As gridlock in Washington derailed a spending bill needed to keep federal employees at their jobs, the weekly Economic Confidence Index measured by Gallup dropped to minus 34 in the survey taken Oct. 1-3 -- a drop of 14 points from the previous week, and its lowest point since December 2011.
Generally, Gallup noted, the index showed improved confidence in 2009, 2010 and early 2011. But that upswing was set back by the last major financial deadlock in Washington, which built up to August 2011, when lawmakers briefly missed a deadline on raising the debt ceiling, which Republicans refused to approve without a debt-cutting budget plan in place.
This year, the Treasury Department has said the debt ceiling needs to be raised again, this time by Oct. 17, or the nation could default on some of its bills.
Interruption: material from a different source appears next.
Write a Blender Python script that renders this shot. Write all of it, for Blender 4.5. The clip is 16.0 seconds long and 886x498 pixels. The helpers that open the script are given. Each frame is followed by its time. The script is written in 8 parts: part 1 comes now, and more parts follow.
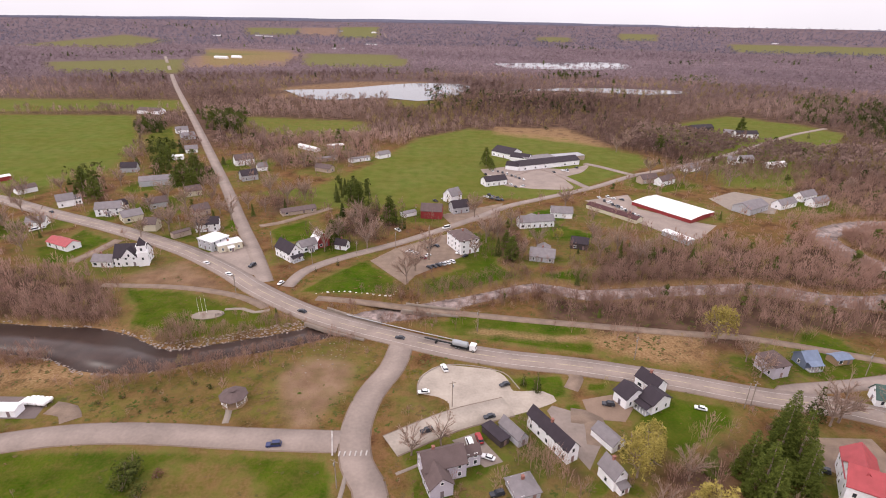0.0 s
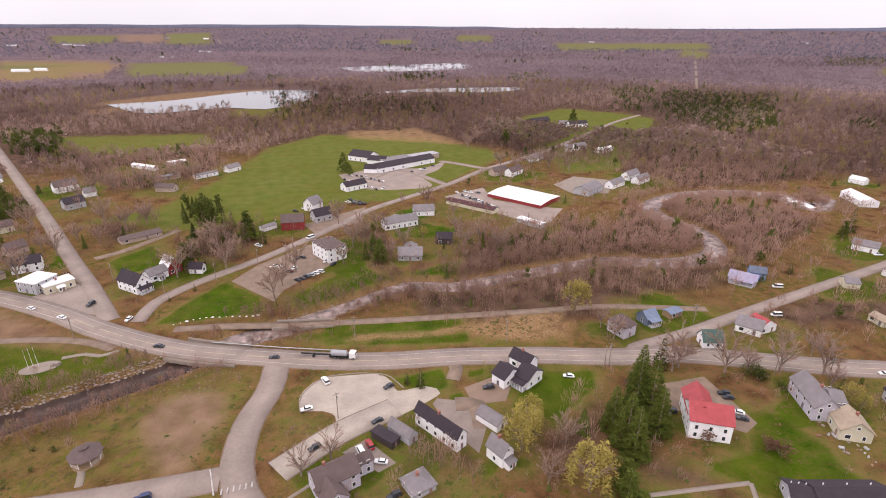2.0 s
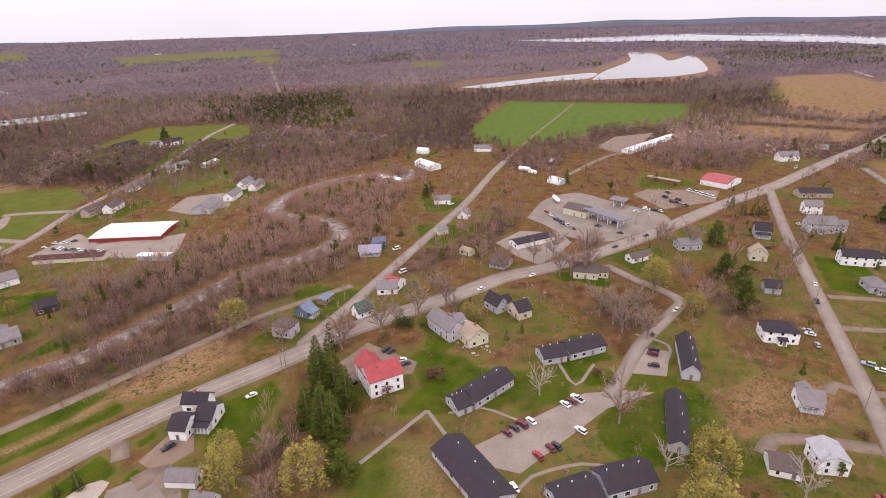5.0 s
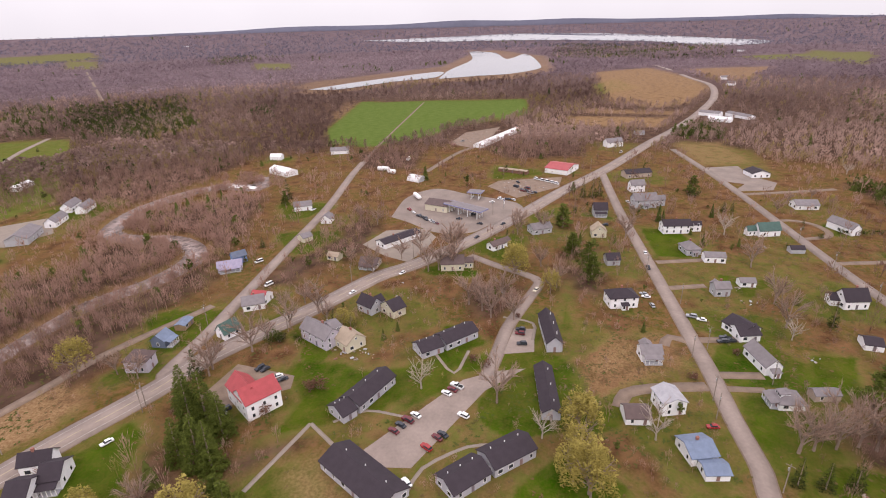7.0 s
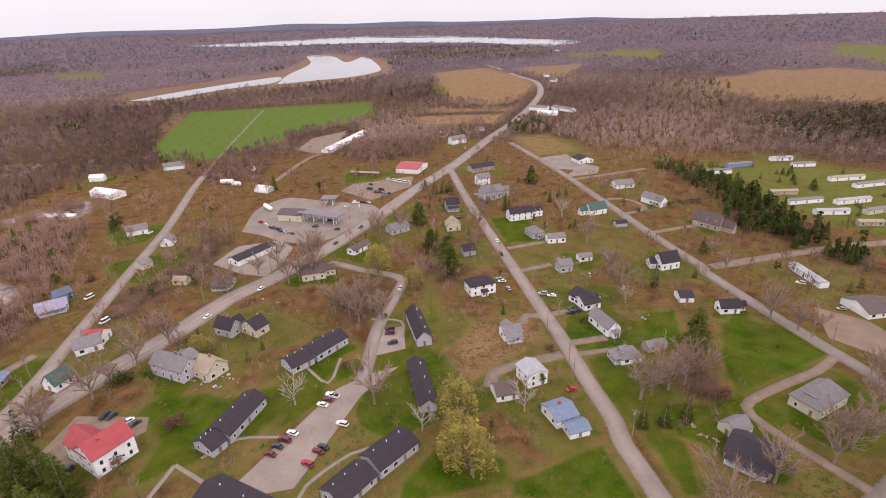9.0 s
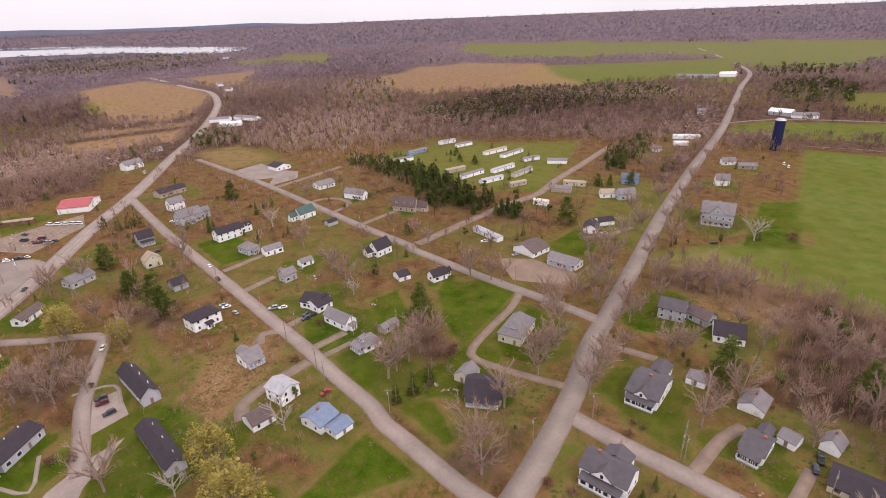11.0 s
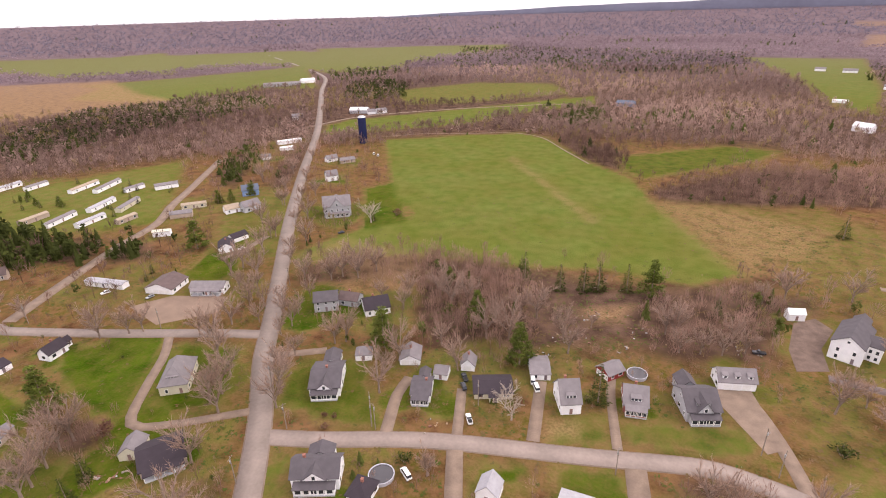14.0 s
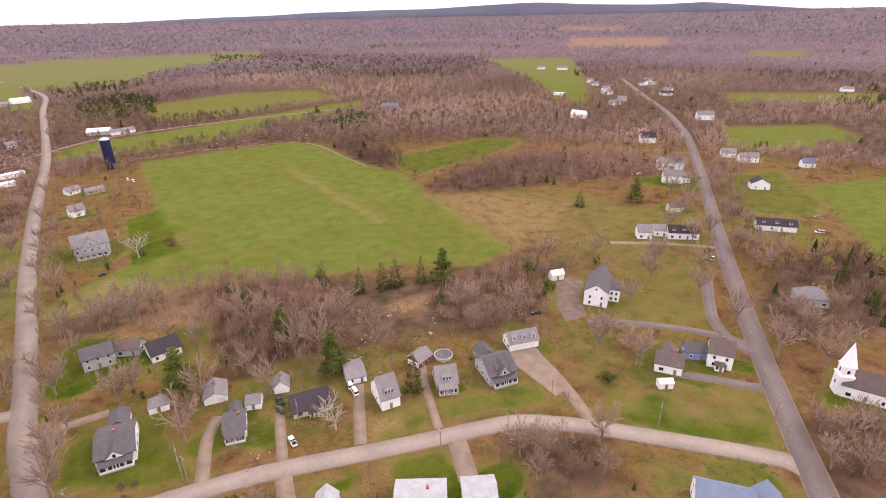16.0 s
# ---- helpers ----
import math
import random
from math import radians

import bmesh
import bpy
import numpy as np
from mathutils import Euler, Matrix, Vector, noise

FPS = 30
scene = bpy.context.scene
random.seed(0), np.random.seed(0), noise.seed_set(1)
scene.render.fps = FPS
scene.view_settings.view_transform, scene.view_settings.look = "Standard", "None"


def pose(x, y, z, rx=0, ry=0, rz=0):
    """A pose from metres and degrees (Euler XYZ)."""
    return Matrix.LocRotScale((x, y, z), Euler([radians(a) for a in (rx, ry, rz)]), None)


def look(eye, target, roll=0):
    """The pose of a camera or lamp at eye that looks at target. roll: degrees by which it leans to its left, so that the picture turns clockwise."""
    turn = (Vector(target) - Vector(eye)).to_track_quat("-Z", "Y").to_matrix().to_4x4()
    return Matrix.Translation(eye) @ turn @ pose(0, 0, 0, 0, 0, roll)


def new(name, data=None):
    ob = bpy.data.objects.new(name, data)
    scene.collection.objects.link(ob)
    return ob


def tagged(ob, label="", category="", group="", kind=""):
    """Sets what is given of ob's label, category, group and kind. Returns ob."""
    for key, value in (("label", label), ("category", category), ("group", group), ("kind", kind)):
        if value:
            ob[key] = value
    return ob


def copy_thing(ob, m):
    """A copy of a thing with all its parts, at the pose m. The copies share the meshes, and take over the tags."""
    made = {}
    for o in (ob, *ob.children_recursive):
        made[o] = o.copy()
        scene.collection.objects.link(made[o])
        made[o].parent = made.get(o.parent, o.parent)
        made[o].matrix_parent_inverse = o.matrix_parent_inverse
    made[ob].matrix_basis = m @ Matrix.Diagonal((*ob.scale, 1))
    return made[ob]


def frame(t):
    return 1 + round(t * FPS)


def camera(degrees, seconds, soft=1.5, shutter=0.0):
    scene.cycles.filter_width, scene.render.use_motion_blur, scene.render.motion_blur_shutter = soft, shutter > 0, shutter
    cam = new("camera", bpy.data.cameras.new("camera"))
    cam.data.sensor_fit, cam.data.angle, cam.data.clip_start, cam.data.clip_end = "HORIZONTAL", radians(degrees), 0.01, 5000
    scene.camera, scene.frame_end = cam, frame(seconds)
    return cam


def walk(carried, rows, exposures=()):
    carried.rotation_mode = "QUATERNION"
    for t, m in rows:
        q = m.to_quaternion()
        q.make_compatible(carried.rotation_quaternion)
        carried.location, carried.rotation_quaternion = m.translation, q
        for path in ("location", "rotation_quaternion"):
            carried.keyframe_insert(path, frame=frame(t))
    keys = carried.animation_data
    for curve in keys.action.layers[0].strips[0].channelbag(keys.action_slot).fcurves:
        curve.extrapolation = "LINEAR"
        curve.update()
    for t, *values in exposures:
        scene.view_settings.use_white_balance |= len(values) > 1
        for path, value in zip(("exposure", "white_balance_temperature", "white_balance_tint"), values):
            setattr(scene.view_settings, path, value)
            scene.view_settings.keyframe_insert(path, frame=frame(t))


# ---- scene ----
cam = camera(79.51, 16.0, soft=1.0)
PATH = [
    (0.0, pose(0.00, -0.00, 115.00, 66.65, -0.88, 0.29)),
    (0.5, pose(-0.08, 0.01, 115.01, 66.78, -0.84, -3.34)),
    (1.0, pose(-0.12, -0.08, 115.03, 66.91, -0.70, -7.01)),
    (1.5, pose(-0.09, -0.20, 115.00, 67.02, -0.51, -10.92)),
    (2.0, pose(-0.07, -0.34, 114.98, 67.12, -0.23, -15.35)),
    (2.5, pose(-0.22, -0.53, 115.09, 67.25, 0.01, -20.79)),
    (3.0, pose(-0.57, -0.81, 115.20, 67.35, 0.27, -27.09)),
    (3.5, pose(-1.07, -1.08, 115.33, 67.43, 0.55, -34.48)),
    (4.0, pose(-1.61, -1.29, 115.43, 67.45, 0.91, -42.33)),
    (4.5, pose(-2.21, -1.42, 115.49, 67.45, 1.24, -49.82)),
    (5.0, pose(-2.79, -1.55, 115.58, 67.41, 1.55, -56.72)),
    (7.5, pose(-4.11, -1.95, 116.37, 66.97, 1.38, -74.13)),
    (8.0, pose(-4.41, -2.11, 116.38, 66.96, 1.33, -76.54)),
    (8.5, pose(-4.77, -2.24, 116.35, 66.94, 1.46, -81.46)),
    (9.0, pose(-5.07, -2.25, 116.33, 66.86, 1.66, -88.34)),
    (9.5, pose(-5.30, -2.05, 116.42, 66.72, 1.88, -96.48)),
    (12.0, pose(-6.16, 0.39, 117.65, 66.10, 1.94, -135.77)),
    (12.5, pose(-6.12, 0.87, 117.89, 66.05, 1.84, -143.25)),
    (13.0, pose(-5.87, 1.37, 118.16, 65.94, 1.79, -152.21)),
    (13.5, pose(-5.52, 1.87, 118.37, 65.91, 1.67, -157.18)),
    (14.0, pose(-5.26, 2.39, 118.59, 65.95, 1.45, -161.76)),
    (14.5, pose(-5.06, 2.97, 118.83, 65.98, 1.29, -167.38)),
    (15.0, pose(-4.85, 3.56, 119.08, 65.96, 1.25, -173.66)),
    (15.5, pose(-4.64, 4.05, 119.36, 65.98, 1.19, -180.06)),
    (16.0, pose(-4.37, 4.45, 119.72, 65.97, 1.11, -185.83)),
]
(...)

In the most recent Gallup Economic Confidence Index, 15 percent of respondents indicated they believed the economy is in good or excellent shape, while 43 percent indicated they believed it was in poor shape.
Responding to the second question in the survey, 67 percent of respondents indicated they believed the economy was getting worse, 25 percent indicated it was getting better.
Gallup said the survey involved 1,542 respondents and the margin of error is 3 percentage points.